Speaking of development at Alexander McQueen, the label is enjoying wild success of late, as the highly anticipated first womenswear collection by newly appointed creative director Sarah Burton debuted with astounding praise from critics in Paris this month. Burton replaced Lee Alexander McQueen at the helm following his death earlier this year.

The general consensus among critics is that Burton’s first collection was the perfect balance of respecting McQueen’s vision and adding personal, more feminine touches to advance the brand.

Hilary Alexander at the Telegraph said the collection included “elaborately-beautiful pieces which maintained the spirit of McQueen’s legacy, whilst injecting a new atmosphere of ethereal bohemian romance,” while Cathy Horyn at The New York Times said, “some references to the McQueen craft and drama are necessarily, but her choices reflected a gradual transition.”

At left, the closing look from Sarah Burton's first solo collection at Alexander Mc Queen.
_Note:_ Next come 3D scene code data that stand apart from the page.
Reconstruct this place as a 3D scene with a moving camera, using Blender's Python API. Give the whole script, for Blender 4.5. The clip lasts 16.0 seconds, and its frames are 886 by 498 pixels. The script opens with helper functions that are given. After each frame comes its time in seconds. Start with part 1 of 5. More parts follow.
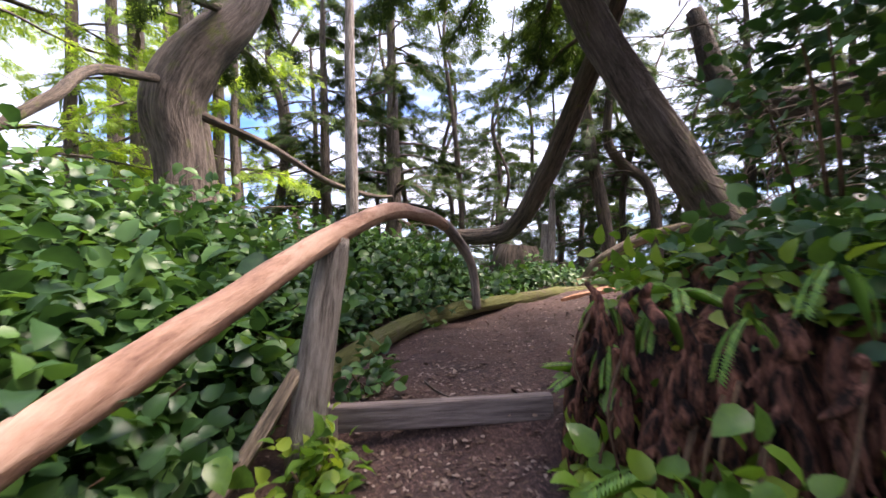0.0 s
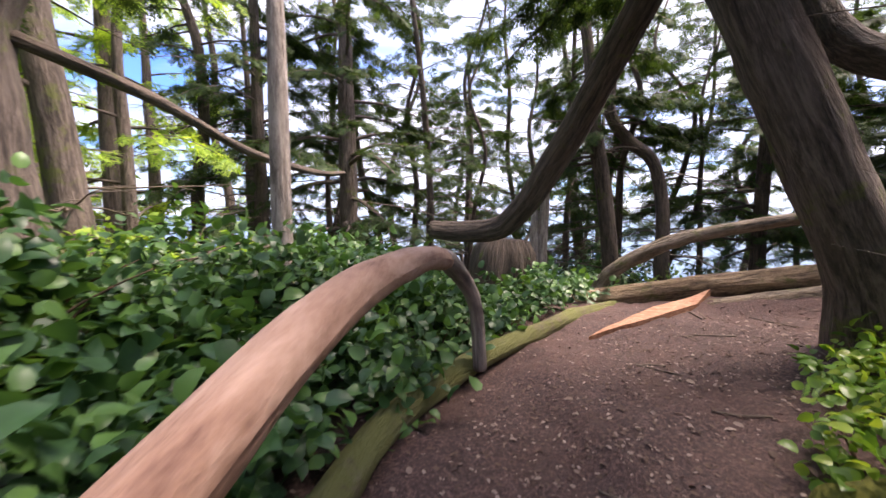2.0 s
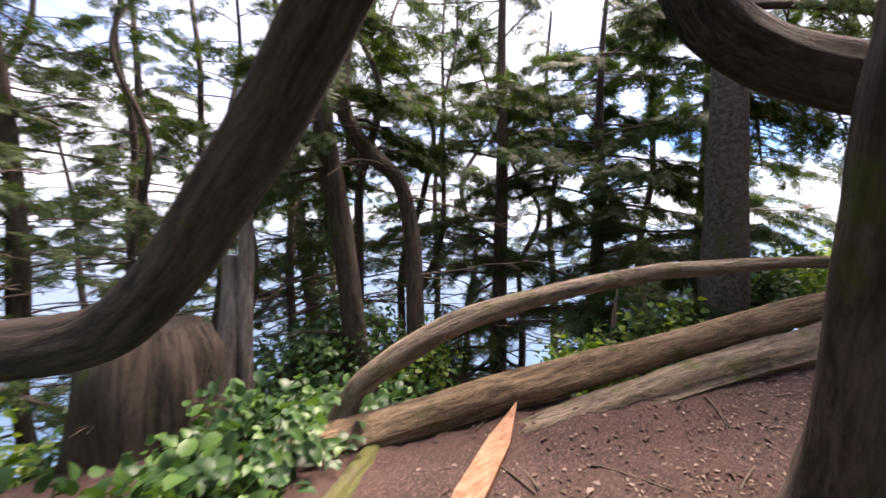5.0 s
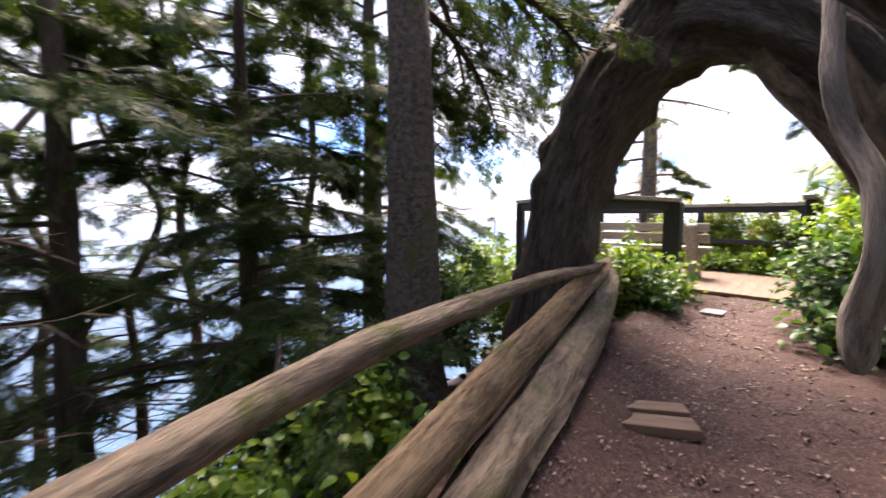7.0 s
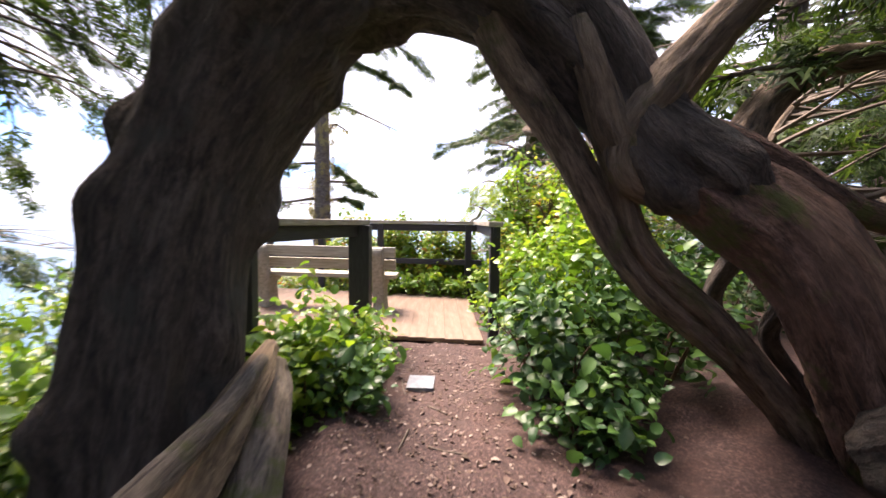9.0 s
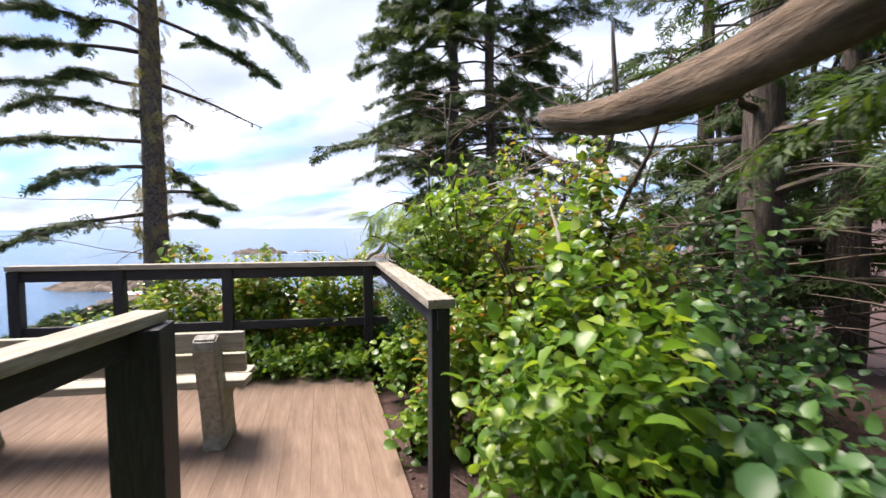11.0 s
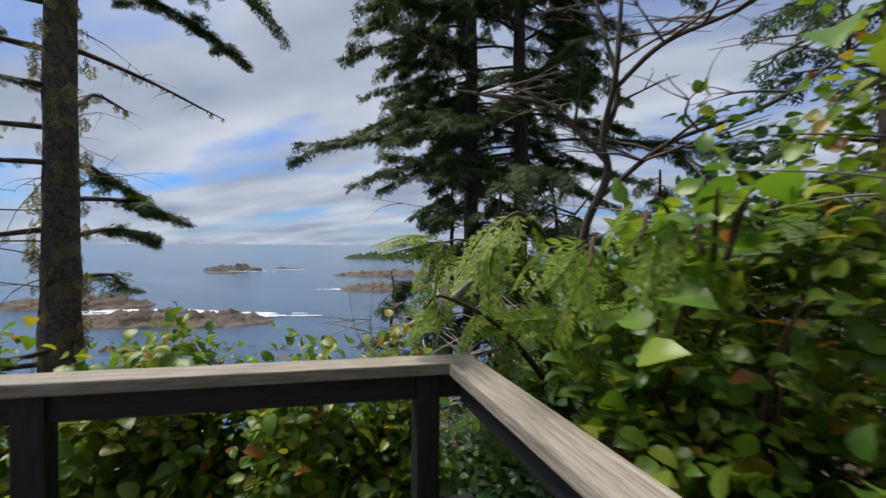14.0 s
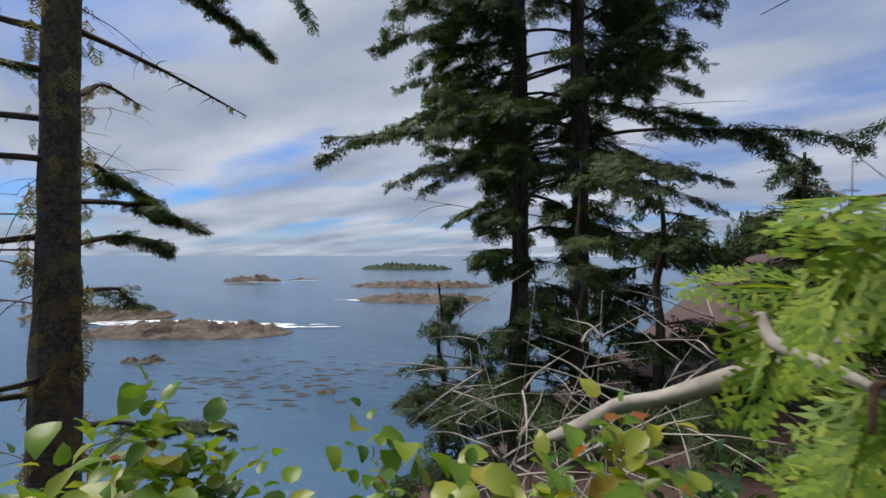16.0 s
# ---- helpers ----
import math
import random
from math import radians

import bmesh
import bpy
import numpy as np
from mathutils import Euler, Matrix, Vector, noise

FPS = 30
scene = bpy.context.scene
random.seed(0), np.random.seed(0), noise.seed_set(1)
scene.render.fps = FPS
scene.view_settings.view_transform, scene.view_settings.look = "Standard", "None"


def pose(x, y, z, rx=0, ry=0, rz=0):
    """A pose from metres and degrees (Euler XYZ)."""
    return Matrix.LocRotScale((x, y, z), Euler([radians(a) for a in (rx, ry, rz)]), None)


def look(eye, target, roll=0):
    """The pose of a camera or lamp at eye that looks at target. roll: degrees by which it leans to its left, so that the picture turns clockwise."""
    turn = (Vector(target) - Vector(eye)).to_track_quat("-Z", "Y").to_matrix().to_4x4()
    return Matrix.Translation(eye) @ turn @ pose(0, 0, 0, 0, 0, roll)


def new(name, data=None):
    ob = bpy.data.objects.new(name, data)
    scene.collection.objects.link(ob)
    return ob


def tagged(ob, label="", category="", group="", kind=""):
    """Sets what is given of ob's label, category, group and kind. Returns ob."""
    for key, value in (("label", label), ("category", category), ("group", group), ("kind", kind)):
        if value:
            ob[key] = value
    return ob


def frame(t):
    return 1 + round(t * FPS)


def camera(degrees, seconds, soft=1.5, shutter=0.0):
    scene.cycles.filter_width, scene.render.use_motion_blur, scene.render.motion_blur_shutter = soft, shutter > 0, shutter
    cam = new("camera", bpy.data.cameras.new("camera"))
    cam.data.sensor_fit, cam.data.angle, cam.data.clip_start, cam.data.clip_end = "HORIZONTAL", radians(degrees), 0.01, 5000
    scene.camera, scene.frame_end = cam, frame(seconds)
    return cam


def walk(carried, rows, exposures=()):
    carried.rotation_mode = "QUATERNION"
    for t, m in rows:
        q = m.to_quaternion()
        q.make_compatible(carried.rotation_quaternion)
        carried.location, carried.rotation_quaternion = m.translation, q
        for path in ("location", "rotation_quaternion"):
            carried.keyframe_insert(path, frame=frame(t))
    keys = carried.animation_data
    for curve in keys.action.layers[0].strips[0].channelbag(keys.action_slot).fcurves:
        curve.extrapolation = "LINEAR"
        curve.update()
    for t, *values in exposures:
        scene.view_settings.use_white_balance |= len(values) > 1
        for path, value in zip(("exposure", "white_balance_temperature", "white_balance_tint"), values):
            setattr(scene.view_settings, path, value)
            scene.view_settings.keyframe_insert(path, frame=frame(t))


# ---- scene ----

cam = camera(93.4, 16.0, 1.5, 0.35)
PATH = [
    (0, (0.015, 0.002, 1.348), (0.009, 2.002, 1.344), -1.1),
    (0.5, (-0.057, 0.452, 1.446), (-0.058, 2.451, 1.371), -0.9),
    (1, (-0.139, 0.904, 1.582), (-0.107, 2.9, 1.458), -0.4),
    (1.5, (-0.214, 1.28, 1.669), (-0.118, 3.272, 1.521), -0.3),
    (2, (-0.175, 1.66, 1.748), (0.03, 3.642, 1.576), -0.2),
    (2.5, (-0.115, 2.077, 1.917), (0.261, 4.033, 1.737), 0.6),
    (3, (-0.076, 2.496, 2.06), (0.512, 4.398, 1.869), 0.9),
    (5.5, (1.316, 4.335, 2.128), (2.862, 5.598, 1.998), 0.2),
    (6, (1.763, 4.667, 2.154), (3.526, 5.6, 2.01), 0.5),
    (6.5, (2.258, 4.782, 2.14), (4.169, 5.353, 1.993), 0.5),
    (7, (2.732, 4.819, 2.188), (4.721, 4.967, 2.041), 0.2),
    (7.5, (3.259, 4.796, 2.265), (5.233, 4.516, 2.109), 0.3),
    (8, (3.715, 4.62, 2.282), (5.598, 3.963, 2.131), 0.6),
    (8.5, (4.188, 4.371, 2.372), (5.923, 3.386, 2.232), 0.7),
    (9, (4.638, 4.145, 2.455), (6.207, 2.912, 2.323), 0.8),
    (9.5, (5.087, 3.81, 2.551), (6.511, 2.412, 2.426), 0.1),
    (10, (5.491, 3.457, 2.723), (6.807, 1.956, 2.593), -0.4),
    (12.5, (7.535, 2.054, 2.86), (8.62, 0.376, 2.789), 0.3),
    (13, (7.897, 1.686, 2.84), (8.98, 0.006, 2.785), 0.3),
    (13.5, (8.214, 1.405, 2.896), (9.296, -0.277, 2.861), 0.5),
    (14, (8.607, 1.168, 2.958), (9.696, -0.509, 2.936), 0.4),
    (14.5, (9.027, 0.837, 2.951), (10.144, -0.821, 2.952), 0.3),
    (15, (9.337, 0.646, 2.949), (10.471, -1.001, 2.966), 0.3),
    (15.5, (9.585, 0.548, 2.912), (10.731, -1.091, 2.938), 0.1),
    (16, (9.806, 0.496, 2.918), (10.958, -1.138, 2.946), 0.2),
]
walk(cam, [(t, look(eye, target, roll)) for t, eye, target, roll in PATH],
     exposures=[(0.0, 2.58, 7300, 24), (3.0, 2.52, 7500, 26), (5.5, 2.58, 7750, 27), (8.0, 2.68, 7750, 26), (10.0, 2.48, 7350, 22), (12.4, 0.98, 6900, 13), (16.0, 0.66, 6850, 12)])

# ---- sky and sun ----
SEA = -12.0
SUN_ELEV, SUN_ROT = radians(60), radians(86)
world = bpy.data.worlds.new("world")
scene.world = world
world.use_nodes = True
wt = world.node_tree
wt.nodes.clear()


def wn(kind, **kw):
    n = wt.nodes.new(kind)
    for k, v in kw.items():
        if k == "ins":
            for key, value in v.items():
                n.inputs[key].default_value = value
    return n


w_out = wn("ShaderNodeOutputWorld")
w_bg = wn("ShaderNodeBackground", ins={"Strength": 1.0})
w_sky = wt.nodes.new("ShaderNodeTexSky")
w_sky.sky_type = "NISHITA"
w_sky.sun_disc = False
w_sky.sun_elevation, w_sky.sun_rotation = SUN_ELEV, SUN_ROT
w_scale = wt.nodes.new("ShaderNodeMix")
w_scale.data_type, w_scale.blend_type = "RGBA", "MULTIPLY"
w_scale.inputs[0].default_value = 1.0
w_scale.inputs[7].default_value = (0.024, 0.046, 0.085, 1)
wt.links.new(w_sky.outputs[0], w_scale.inputs[6])
w_tc = wn("ShaderNodeTexCoord")
w_sep = wn("ShaderNodeSeparateXYZ")
wt.links.new(w_tc.outputs["Generated"], w_sep.inputs[0])
w_up = wt.nodes.new("ShaderNodeMath")
w_up.operation = "MAXIMUM"
w_up.inputs[1].default_value = 0.0
wt.links.new(w_sep.outputs[2], w_up.inputs[0])
w_add = wt.nodes.new("ShaderNodeMath")
w_add.operation = "ADD"
w_add.inputs[1].default_value = 0.12
wt.links.new(w_up.outputs[0], w_add.inputs[0])
w_div = wt.nodes.new("ShaderNodeVectorMath")
w_div.operation = "DIVIDE"
w_cmb = wn("ShaderNodeCombineXYZ", ins={"Z": 1.0})
wt.links.new(w_add.outputs[0], w_cmb.inputs[0])
wt.links.new(w_add.outputs[0], w_cmb.inputs[1])
wt.links.new(w_tc.outputs["Generated"], w_div.inputs[0])
wt.links.new(w_cmb.outputs[0], w_div.inputs[1])
w_map = wn("ShaderNodeMapping", ins={"Rotation": (0, 0, radians(32)), "Scale": (0.5, 1.05, 0.0), "Location": (0.35, 0.2, 0.0)})
wt.links.new(w_div.outputs[0], w_map.inputs[0])
w_noise = wn("ShaderNodeTexNoise", ins={"Scale": 0.8, "Detail": 6.0, "Roughness": 0.5, "Distortion": 0.25})
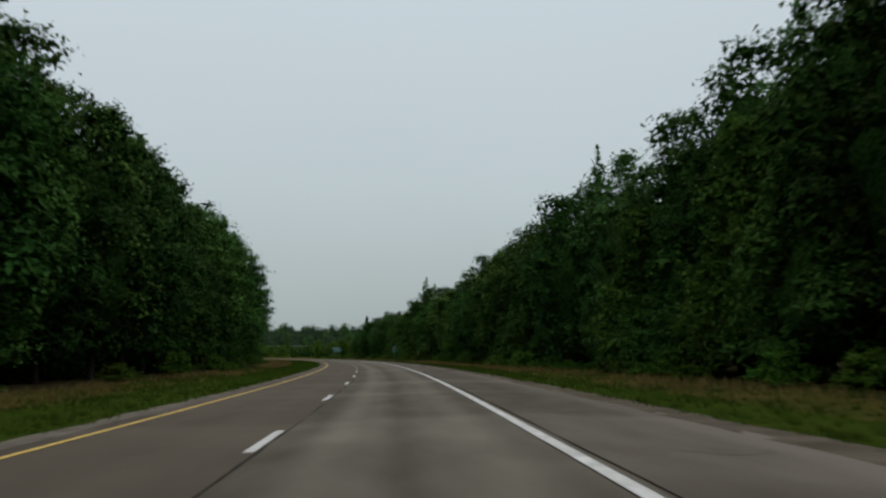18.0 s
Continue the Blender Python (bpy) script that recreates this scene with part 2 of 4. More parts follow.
def foliage(name, low, high, hue=0.03, value=0.35, through=0.35):
    """Leaves: colour varies leaf by leaf and plant by plant, some light comes through."""
    m, n, l, bsdf = material(name)
    geo = n.new("ShaderNodeNewGeometry")
    info = n.new("ShaderNodeObjectInfo")
    ramp = n.new("ShaderNodeValToRGB")
    ramp.color_ramp.elements[0].color = (*[0.72 * p + 0.28 * q for p, q in zip(low, high)], 1)
    ramp.color_ramp.elements[1].color = (*[0.25 * p + 0.75 * q for p, q in zip(low, high)], 1)
    l.new(geo.outputs["Random Per Island"], ramp.inputs[0])
    hsv = n.new("ShaderNodeHueSaturation")
    r1 = n.new("ShaderNodeMapRange")
    r1.inputs["To Min"].default_value, r1.inputs["To Max"].default_value = 0.5 - hue, 0.5 + hue
    r2 = n.new("ShaderNodeMapRange")
    r2.inputs["To Min"].default_value, r2.inputs["To Max"].default_value = 1 - value, 1 + value
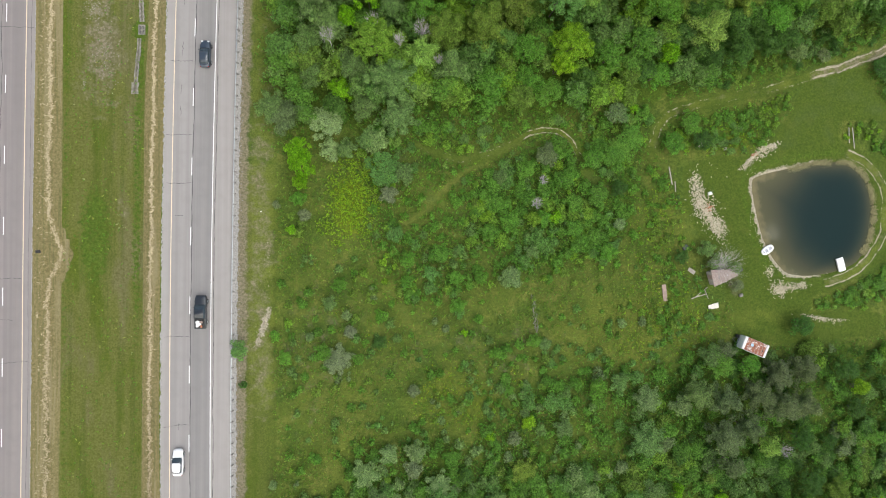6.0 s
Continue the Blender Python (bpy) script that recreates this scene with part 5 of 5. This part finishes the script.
OPEN_GROUND = [LAWN, LAWN_NORTH, FIELD, SHORE, glade(-6.5, 28.0, 4.6, 6.0), glade(10.8, 9.5, 3.5, 2.2), glade(38.6, 44.5, 8.0, 1.8), glade(78.0, 53.5, 3.2, 4.0), glade(45.5, 148.5, 3.5, 2.5), glade(-21.8, 167.4, 3.6, 5.2)]
# eastern mixes: darker plants, partly dim light put into the leaf tints
EAST_DIMMED_MIX = {"dull": 3, "teal": 3, "dark": 4, "elm": 8, "olive": 3, "fresh": 1, "grey": 0.3}
WOOD_EAST_DIMMED_MIX = {"dull": 2, "teal": 1, "dark": 6, "deep": 1.5, "elm": 5, "olive": 3}
SCRUB_MIX = {"willow": 1, "teal": 3, "dull": 2, "elm": 7, "dark": 1.1, "fresh": 2.5, "olive": 2, "maple": 0.5, "grey": 0.5}
WOOD_MIX = {"teal": 1.5, "dull": 3, "dark": 2.5, "elm": 6, "fresh": 2.5, "olive": 3, "ash": 2, "maple": 0.3}
FIELD_MIX = {"dull": 2, "teal": 2, "ash": 0.6, "elm": 8, "fresh": 2.5, "olive": 2, "maple": 0.3}
thicket("scrub", "dense mixed green scrub with grey patches", R1, 1.9, (1.0, 2.3), (1.1, 2.6), SCRUB_MIX, 1)
thicket("scrub", "loose green scrub scattered over tall grass", R2, 2.6, (0.7, 1.8), (0.6, 1.5), {"dull": 3, "teal": 6, "elm": 7, "dark": 1, "olive": 2, "fresh": 1}, 2, bare=0.85)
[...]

At right, designer Sarah Burton

Booth Moore at the Los Angeles Times noted that Burton’s collection seemed more wearable than the typical McQueen line. He credited that to her status as a woman, saying the clothes, “didn’t have the tortured genius of the namesake designer … But the clothes may have been better for it.” He added that even though much of Burton’s collection was typical McQueen, “Burton banished McQueen’s famously restrictive neckpieces, headdresses and hobbling shoes with a woman’s touch.”

What do you think of the collection? Perfect balance of McQueen and Burton, or would you have liked to see something else?